◆ **Raw data**
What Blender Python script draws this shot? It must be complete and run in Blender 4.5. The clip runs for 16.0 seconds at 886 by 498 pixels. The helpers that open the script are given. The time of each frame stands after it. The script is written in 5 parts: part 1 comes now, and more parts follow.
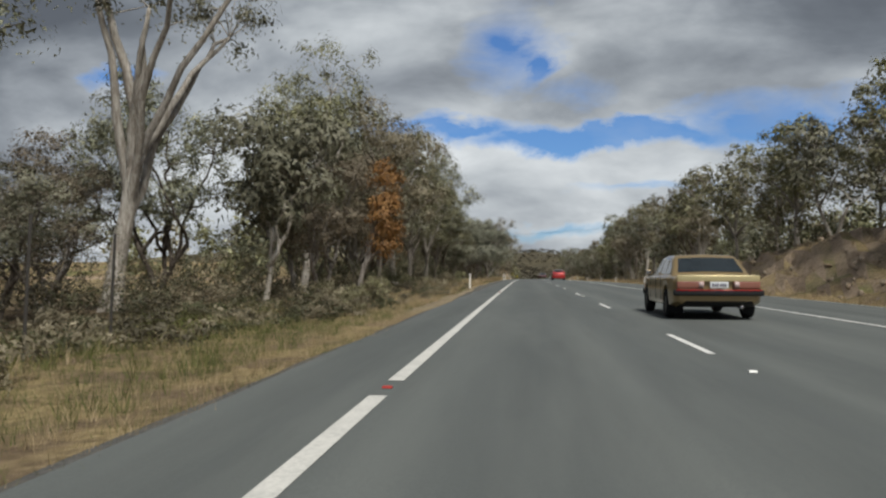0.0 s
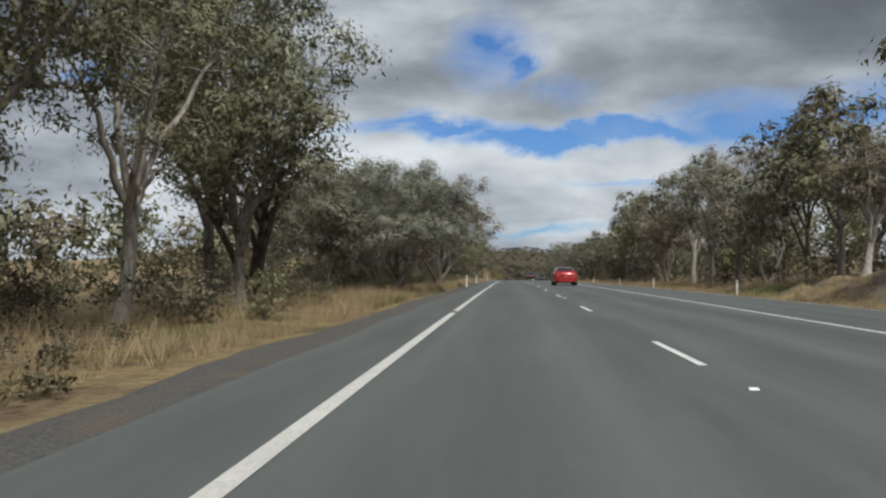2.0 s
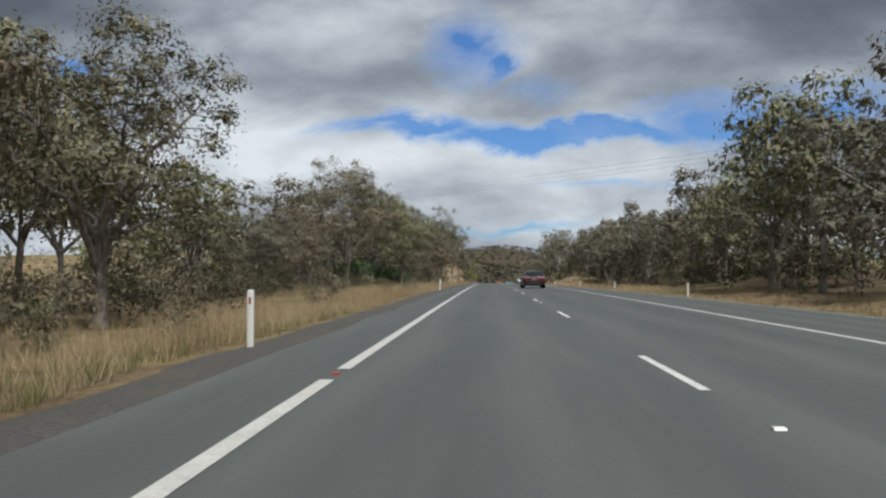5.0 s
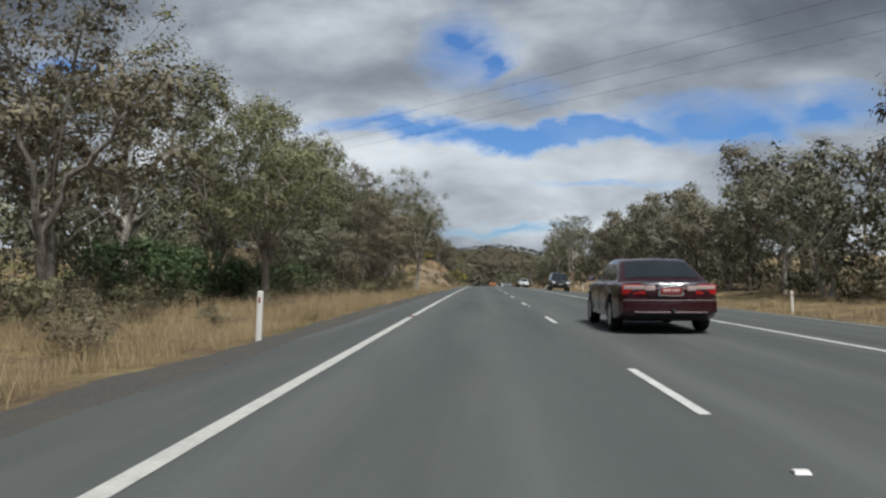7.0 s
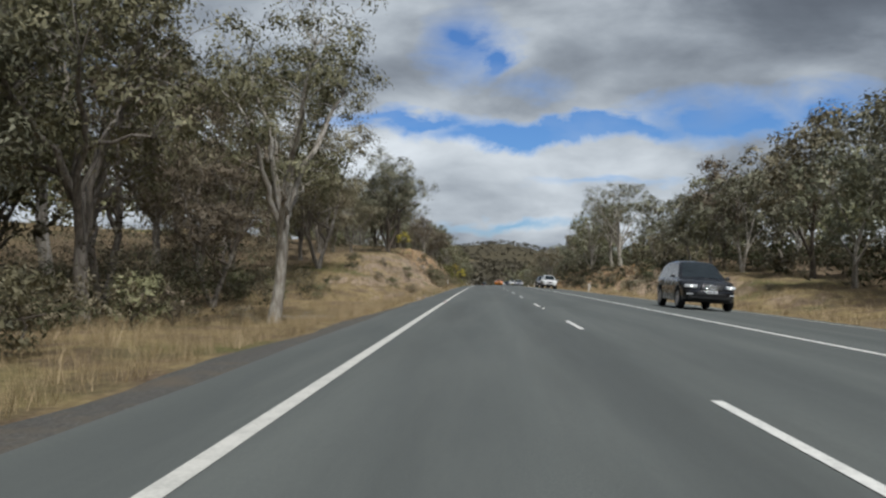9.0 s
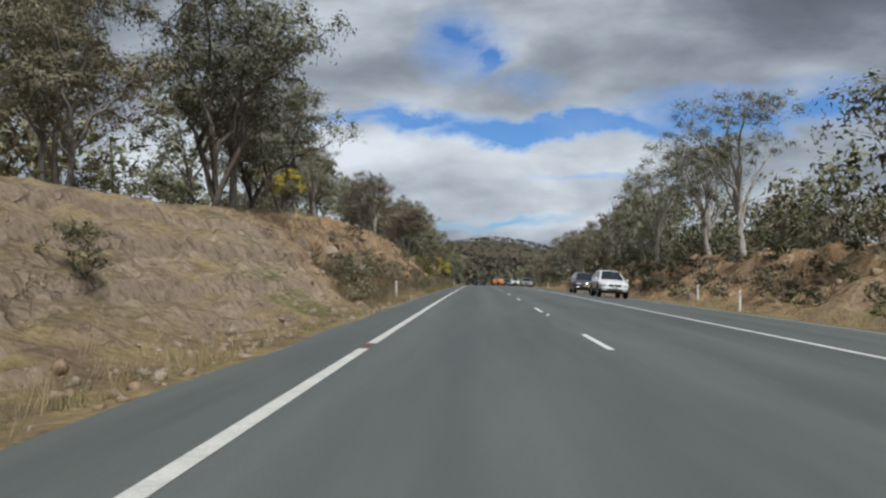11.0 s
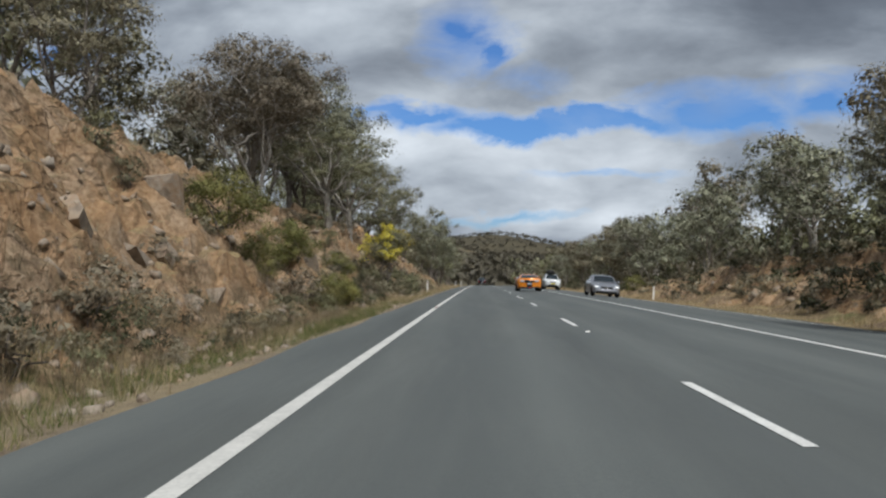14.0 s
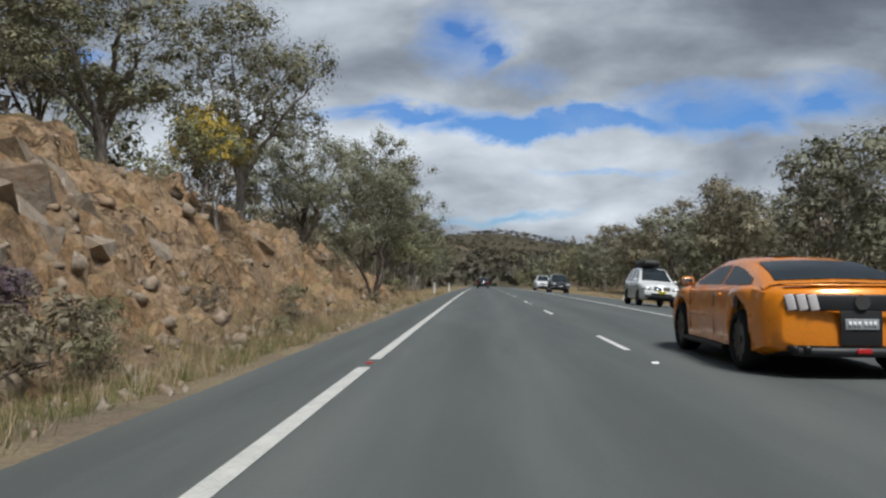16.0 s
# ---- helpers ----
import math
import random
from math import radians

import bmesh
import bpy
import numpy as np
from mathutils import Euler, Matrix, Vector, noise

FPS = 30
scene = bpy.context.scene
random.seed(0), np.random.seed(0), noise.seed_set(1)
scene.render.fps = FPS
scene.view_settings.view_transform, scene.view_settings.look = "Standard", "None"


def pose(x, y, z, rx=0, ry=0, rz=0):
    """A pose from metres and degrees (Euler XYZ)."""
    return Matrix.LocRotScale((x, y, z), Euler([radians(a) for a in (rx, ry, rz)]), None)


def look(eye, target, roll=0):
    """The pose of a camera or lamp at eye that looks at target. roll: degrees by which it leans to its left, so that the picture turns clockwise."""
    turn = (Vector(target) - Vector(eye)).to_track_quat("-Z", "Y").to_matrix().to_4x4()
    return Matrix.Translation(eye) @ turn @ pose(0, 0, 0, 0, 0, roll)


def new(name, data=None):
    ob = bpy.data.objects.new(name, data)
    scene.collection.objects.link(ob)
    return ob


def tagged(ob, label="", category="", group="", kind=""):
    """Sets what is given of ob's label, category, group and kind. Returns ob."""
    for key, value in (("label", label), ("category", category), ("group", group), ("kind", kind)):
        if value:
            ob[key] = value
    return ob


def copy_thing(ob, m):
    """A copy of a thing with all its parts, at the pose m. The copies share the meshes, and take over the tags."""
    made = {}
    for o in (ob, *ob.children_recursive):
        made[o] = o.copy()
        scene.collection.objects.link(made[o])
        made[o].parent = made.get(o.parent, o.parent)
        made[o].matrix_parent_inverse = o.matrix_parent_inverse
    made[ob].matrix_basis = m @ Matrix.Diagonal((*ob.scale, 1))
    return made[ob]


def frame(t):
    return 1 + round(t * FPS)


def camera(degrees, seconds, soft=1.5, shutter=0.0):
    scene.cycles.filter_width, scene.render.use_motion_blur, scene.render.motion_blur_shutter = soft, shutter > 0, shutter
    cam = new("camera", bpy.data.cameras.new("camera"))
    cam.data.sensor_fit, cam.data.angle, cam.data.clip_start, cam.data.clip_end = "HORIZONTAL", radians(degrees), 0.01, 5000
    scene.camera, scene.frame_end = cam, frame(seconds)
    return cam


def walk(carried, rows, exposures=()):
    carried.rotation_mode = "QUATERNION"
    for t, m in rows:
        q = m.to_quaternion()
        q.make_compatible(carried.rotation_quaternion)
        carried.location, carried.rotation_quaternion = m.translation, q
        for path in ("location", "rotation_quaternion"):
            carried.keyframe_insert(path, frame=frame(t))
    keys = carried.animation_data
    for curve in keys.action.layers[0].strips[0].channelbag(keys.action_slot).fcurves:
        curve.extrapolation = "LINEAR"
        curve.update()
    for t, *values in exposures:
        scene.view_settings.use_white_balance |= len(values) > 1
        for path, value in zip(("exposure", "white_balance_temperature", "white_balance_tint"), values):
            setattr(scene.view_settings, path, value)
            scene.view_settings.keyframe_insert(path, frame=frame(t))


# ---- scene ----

◆ **Task instructions**
Reproduce the material above verbatim; omit every picture.

◆ **Final result**
What Blender Python script draws this shot? It must be complete and run in Blender 4.5. The clip runs for 16.0 seconds at 886 by 498 pixels. The helpers that open the script are given. The time of each frame stands after it. The script is written in 5 parts: part 1 comes now, and more parts follow.
0.0 s
2.0 s
5.0 s
7.0 s
9.0 s
11.0 s
14.0 s
16.0 s
# ---- helpers ----
import math
import random
from math import radians

import bmesh
import bpy
import numpy as np
from mathutils import Euler, Matrix, Vector, noise

FPS = 30
scene = bpy.context.scene
random.seed(0), np.random.seed(0), noise.seed_set(1)
scene.render.fps = FPS
scene.view_settings.view_transform, scene.view_settings.look = "Standard", "None"


def pose(x, y, z, rx=0, ry=0, rz=0):
    """A pose from metres and degrees (Euler XYZ)."""
    return Matrix.LocRotScale((x, y, z), Euler([radians(a) for a in (rx, ry, rz)]), None)


def look(eye, target, roll=0):
    """The pose of a camera or lamp at eye that looks at target. roll: degrees by which it leans to its left, so that the picture turns clockwise."""
    turn = (Vector(target) - Vector(eye)).to_track_quat("-Z", "Y").to_matrix().to_4x4()
    return Matrix.Translation(eye) @ turn @ pose(0, 0, 0, 0, 0, roll)


def new(name, data=None):
    ob = bpy.data.objects.new(name, data)
    scene.collection.objects.link(ob)
    return ob


def tagged(ob, label="", category="", group="", kind=""):
    """Sets what is given of ob's label, category, group and kind. Returns ob."""
    for key, value in (("label", label), ("category", category), ("group", group), ("kind", kind)):
        if value:
            ob[key] = value
    return ob


def copy_thing(ob, m):
    """A copy of a thing with all its parts, at the pose m. The copies share the meshes, and take over the tags."""
    made = {}
    for o in (ob, *ob.children_recursive):
        made[o] = o.copy()
        scene.collection.objects.link(made[o])
        made[o].parent = made.get(o.parent, o.parent)
        made[o].matrix_parent_inverse = o.matrix_parent_inverse
    made[ob].matrix_basis = m @ Matrix.Diagonal((*ob.scale, 1))
    return made[ob]


def frame(t):
    return 1 + round(t * FPS)


def camera(degrees, seconds, soft=1.5, shutter=0.0):
    scene.cycles.filter_width, scene.render.use_motion_blur, scene.render.motion_blur_shutter = soft, shutter > 0, shutter
    cam = new("camera", bpy.data.cameras.new("camera"))
    cam.data.sensor_fit, cam.data.angle, cam.data.clip_start, cam.data.clip_end = "HORIZONTAL", radians(degrees), 0.01, 5000
    scene.camera, scene.frame_end = cam, frame(seconds)
    return cam


def walk(carried, rows, exposures=()):
    carried.rotation_mode = "QUATERNION"
    for t, m in rows:
        q = m.to_quaternion()
        q.make_compatible(carried.rotation_quaternion)
        carried.location, carried.rotation_quaternion = m.translation, q
        for path in ("location", "rotation_quaternion"):
            carried.keyframe_insert(path, frame=frame(t))
    keys = carried.animation_data
    for curve in keys.action.layers[0].strips[0].channelbag(keys.action_slot).fcurves:
        curve.extrapolation = "LINEAR"
        curve.update()
    for t, *values in exposures:
        scene.view_settings.use_white_balance |= len(values) > 1
        for path, value in zip(("exposure", "white_balance_temperature", "white_balance_tint"), values):
            setattr(scene.view_settings, path, value)
            scene.view_settings.keyframe_insert(path, frame=frame(t))


# ---- scene ----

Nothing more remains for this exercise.